My eldest has come through puberty unscathed. He was a sensitive, nervous child until the age of about 4, but is now the most resilient person I know. He can walk ridiculously long distances, he talks confidently and knowledgeably to adults, whether or not he knows them. He wants to climb mountains. He isn’t remotely put off by nasty weather when he’s hiking.
And he hasn’t stressed or worried about school for a single minute of his life.
The other two are not the same as him.
My daughter has incredible confidence and self-assurance on stage or in a dance class. Dance exams hold no fear for her whatsoever. But going to bed and going to sleep do. At night, when she can’t sleep and she is in tears, she is a very different person. I am aware that this could be the beginnings of anxiety, but I really hope it isn’t.
I also know that dancers can be susceptible to worries about weight and body image, which can ultimately become very damaging.

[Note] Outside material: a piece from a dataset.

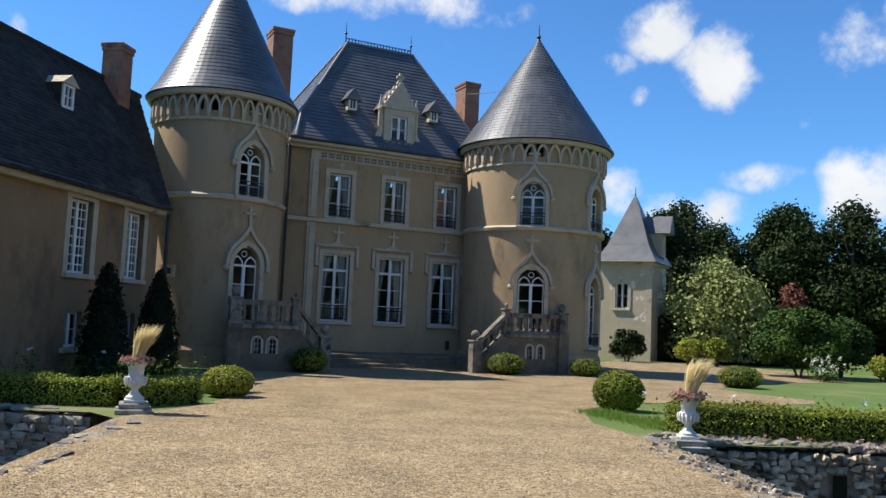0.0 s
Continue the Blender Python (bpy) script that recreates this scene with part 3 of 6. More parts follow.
# ---- moat walls ----
def moat_wall(name, line, tops, depth, label, seed, stones=True, lo=-2.6, batter=0.12, back=0.5, mat=None, joint=None, course=0.16):
    """A rubble wall along a line whose face looks to the left of its course; the joints lie back behind the stones."""
    rng = np.random.default_rng(seed)
    t = tagged(new(name), label, "wall", kind="structure")
    s = Shape()
    n = len(line)
    dirs = []
    for i in range(n):
        a, b = Vector(line[max(i - 1, 0)]), Vector(line[min(i + 1, n - 1)])
        dirs.append((b - a).normalized())
    rows = []
    for (x, y), d, top in zip(line, dirs, tops):
        nx, ny = -d.y, d.x
        rows.append([(x + nx * batter, y + ny * batter, lo), (x, y, top - 0.045), (x - nx * back, y - ny * back, top - 0.045), (x - nx * back, y - ny * back, lo)])
    for r in rows:
        s.v += r
    for i in range(n - 1):
        for k in range(4):
            j = (k + 1) % 4
            s.f.append((4 * i + k, 4 * i + j, 4 * i + 4 + j, 4 * i + 4 + k))
    s.f += [(0, 1, 2, 3), tuple(4 * (n - 1) + k for k in (3, 2, 1, 0))]
    part("core", s, joint or M_DARKMORTAR, t)
    return t


def stone_mesh(rng, w, h, d, mat):
    """A rough stone: a block with knocked-off corners, its face looking along -y."""
    s = Shape()
    pts = []
    for y, k in ((0.0, 0.86), (-d * 0.6, 1.0), (-d, 0.62)):
        for sx, sz in ((-1, -1), (1, -1), (1, 1), (-1, 1)):
            pts.append((sx * w / 2 * k + rng.normal() * w * 0.1, y + rng.normal() * d * 0.14, sz * h / 2 * k + rng.normal() * h * 0.13))
    pts.append((rng.normal() * w * 0.1, -d * 1.12, rng.normal() * h * 0.1))
    f = []
    for k in range(2):
        for i in range(4):
            j = (i + 1) % 4
            f.append((4 * k + i, 4 * k + j, 4 * k + 4 + j, 4 * k + 4 + i))
    f += [(8, 9, 12), (9, 10, 12), (10, 11, 12), (11, 8, 12)]
    s.add(pts, f)
    return s.mesh("stone", mat)


def lay_stones(parent, spots, mat, seed, near=300, depth=0.07, word="stone"):
    """Stones in their places: spots are (matrix, width, height, how near). The nearest are parts, the rest one joined part."""
    rng = np.random.default_rng(seed)
    shapes = [stone_mesh(rng, 1.0, 1.0, 1.0, mat) for _ in range(10)]
    spots = sorted(spots, key=lambda q: q[3])
    for m, w, h, _ in spots[:near]:
        ob = new(word, shapes[rng.integers(10)])
        ob.parent = parent
        ob.matrix_local = m @ Matrix.Diagonal((w, depth * rng.uniform(0.6, 1.3), h, 1))
    rest = Shape()
    raw = [([v.co.copy() for v in me.vertices], [tuple(p.vertices) for p in me.polygons]) for me in shapes]
    for m, w, h, _ in spots[near:]:
        v, f = raw[rng.integers(10)]
        rest.add(v, f, m @ Matrix.Diagonal((w, depth * rng.uniform(0.6, 1.3), h, 1)))
    if rest.v:
        ob = part(word + "s", rest, mat, parent)
        tagged(ob, kind="stuff")


def courses(rng, line, tops, lo, course, length, near_to, batter=0.0, skip=0.0):
    """Places of stones on a wall face along a line; the face looks to the left of the line's course."""
    spots = []
    for i in range(len(line) - 1):
        a, b = Vector(line[i]), Vector(line[i + 1])
        d = (b - a)
        ln = d.length
        d.normalize()
        nrm = Vector((-d.y, d.x))
        ang = math.degrees(math.atan2(-nrm.x, nrm.y)) + 180
        z = lo
        while True:
            h = course * rng.uniform(0.6, 1.35)
            u = -rng.uniform(0, length)
            if z > max(tops[i], tops[i + 1]):
                break
            while u < ln:
                w = length * rng.uniform(0.45, 1.5)
                uc = u + w / 2
                u += w
                if uc < 0 or uc > ln or rng.random() < skip:
                    continue
                top = tops[i] + (tops[i + 1] - tops[i]) * uc / ln
                if z + h * 0.6 > top:
                    continue
                k = (top - z) / max(0.1, top - lo)
                p = a + d * uc + nrm * (batter * k * 0.5 + 0.0)
                m = pose(p.x, p.y, z + h / 2, rng.normal() * 2, rng.normal() * 4, ang)
                spots.append((m, w * rng.uniform(0.7, 0.95), h * rng.uniform(0.7, 0.95), (p - Vector(near_to)).length))
            z += h
    return spots


def earth_bank(ring, label):
    """Steep earth sides under the edge of the lawn, down into the moat."""
    s = Shape()
    n = len(ring)
    out = []
    for i in range(n):
        d = (Vector(ring[(i + 1) % n]) - Vector(ring[i - 1])).normalized()
        out.append((ring[i][0] + d.y * 0.3, ring[i][1] - d.x * 0.3))
    s.v = [(x, y, z) for x, y in out for z in (ground_z(x, y) - 0.02, -2.6)]
    s.f = [(2 * i, 2 * i + 1, 2 * ((i + 1) % n) + 1, 2 * ((i + 1) % n)) for i in range(n)]
    solid("earth_bank", s, M_EARTH, label, "bank", kind="structure")


earth_bank(BASIN, "dark earth sides of the moat and canal")
earth_bank(LEFT_BASIN[::-1], "dark earth sides of the second moat basin")

# garden wall under the urns; the line runs so that its face looks over the water
GARDEN = [(24.2, 6.35), (15.4, 8.95), (9.3, 10.6), (6.3, 10.95)]
GARDEN_TOP = [-0.08, -0.03, -0.07, -0.06]
CAUSE_TOP = [-0.02, -0.01, 0.0, 0.0, 0.01, 0.02, 0.04, 0.05, 0.05, 0.05]
SOUTH_LINE = [(48.6, -16.2), (33.0, -13.4), (15.5, -9.9), (12.0, -8.75), (7.6, -7.3)]
EAST_LINE = [(60.0, 0.6), (56.6, -2.9), (52.6, -9.5), (48.6, -16.2)]


def flip(line):
    return list(reversed(line))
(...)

I always thought my younger son was strong until last year, when he surprised me by getting very upset about both his SATs and leaving primary school. He is a perfectionist, particularly about his art homework, and will sometimes spend way longer than is necessary on it because he has to get it just right. I see him starting to get stressed.

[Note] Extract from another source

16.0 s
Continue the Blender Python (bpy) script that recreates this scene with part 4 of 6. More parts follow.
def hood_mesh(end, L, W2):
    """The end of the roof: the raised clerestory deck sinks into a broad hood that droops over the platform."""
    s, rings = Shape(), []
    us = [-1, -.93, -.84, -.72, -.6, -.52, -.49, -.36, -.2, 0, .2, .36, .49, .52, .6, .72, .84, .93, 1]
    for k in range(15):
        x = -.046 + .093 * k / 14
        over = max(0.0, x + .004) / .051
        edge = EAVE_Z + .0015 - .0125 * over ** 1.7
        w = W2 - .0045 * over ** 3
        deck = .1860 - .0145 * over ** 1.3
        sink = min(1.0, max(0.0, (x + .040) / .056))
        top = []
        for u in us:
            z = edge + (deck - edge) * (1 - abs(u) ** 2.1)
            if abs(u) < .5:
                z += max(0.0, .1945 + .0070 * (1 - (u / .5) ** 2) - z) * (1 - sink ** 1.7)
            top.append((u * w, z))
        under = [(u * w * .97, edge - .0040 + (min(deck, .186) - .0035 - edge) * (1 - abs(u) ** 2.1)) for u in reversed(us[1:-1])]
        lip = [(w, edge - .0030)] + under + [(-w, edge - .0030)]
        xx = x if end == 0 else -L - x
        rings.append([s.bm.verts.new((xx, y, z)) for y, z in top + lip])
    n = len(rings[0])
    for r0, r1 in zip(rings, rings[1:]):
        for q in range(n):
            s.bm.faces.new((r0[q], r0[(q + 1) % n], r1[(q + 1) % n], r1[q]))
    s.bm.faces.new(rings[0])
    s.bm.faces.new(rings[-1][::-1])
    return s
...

Recently, his school offered a ‘dealing with stress’ course to about 20% of the year 7s. The school asked for nominations from parents and said they would also put some children forward they thought could benefit from it.
My son did the course.
I’ll admit, I was quite surprised. But they had obviously seen what I see in him, what I thought he kept well hidden from the rest of the world.
They are both, in their own way, a little bit delicate. They need to be cared for and nurtured. They need to be congratulated for their triumphs and supported when things don’t quite as well as they’d hoped.
What they absolutely don’t need is a big brother criticising them constantly.
But, sadly, this is what they have.
He doesn’t understand why they’re not like him. Why they can’t cope with everything he can. He forgets they’re younger than him. Forgets that people are different, that people have different strengths and weaknesses. Forgets that parenting his siblings is not his job.
My younger son isn’t perfect. Like most boys his age, he spends far too long on screens and his personal hygiene can be questionable. He ‘forgets’ to do basic things like shower and brush his teeth.
These are issues for me, as his parent, to deal with. I can talk to him quietly about them, I can tell him off and get angry, I can take away privileges or I can reward. I do not need the ‘help’ of a 14 year old giant yelling at his brother that he is lazy or disgusting.
And I don’t need my younger son bursting into tears and slamming his door, retreating further and further into his little world because it feels like the only place he is safe from his brother.
But nothing I say or do can make my son understand the damage he could be doing to his younger siblings. Right now, he just lacks the empathy and understanding he needs.
The other day I yelled at him – yelled that he could be damaging them forever. I used words I’d never used before – depression, stress, anxiety, mental illness, anorexia, bulimia, drug addiction. These are words he is familiar with. Words that scare him. Words that he wouldn’t expect to trouble our little family. I wanted to shock him. I want him to understand that the way he treats his siblings could break them and lead to these things coming into our family.
I hope I’ve scared him enough to think about his actions. His brother and sister aren’t unbreakable and I’m not prepared to stand by and watch them get broken.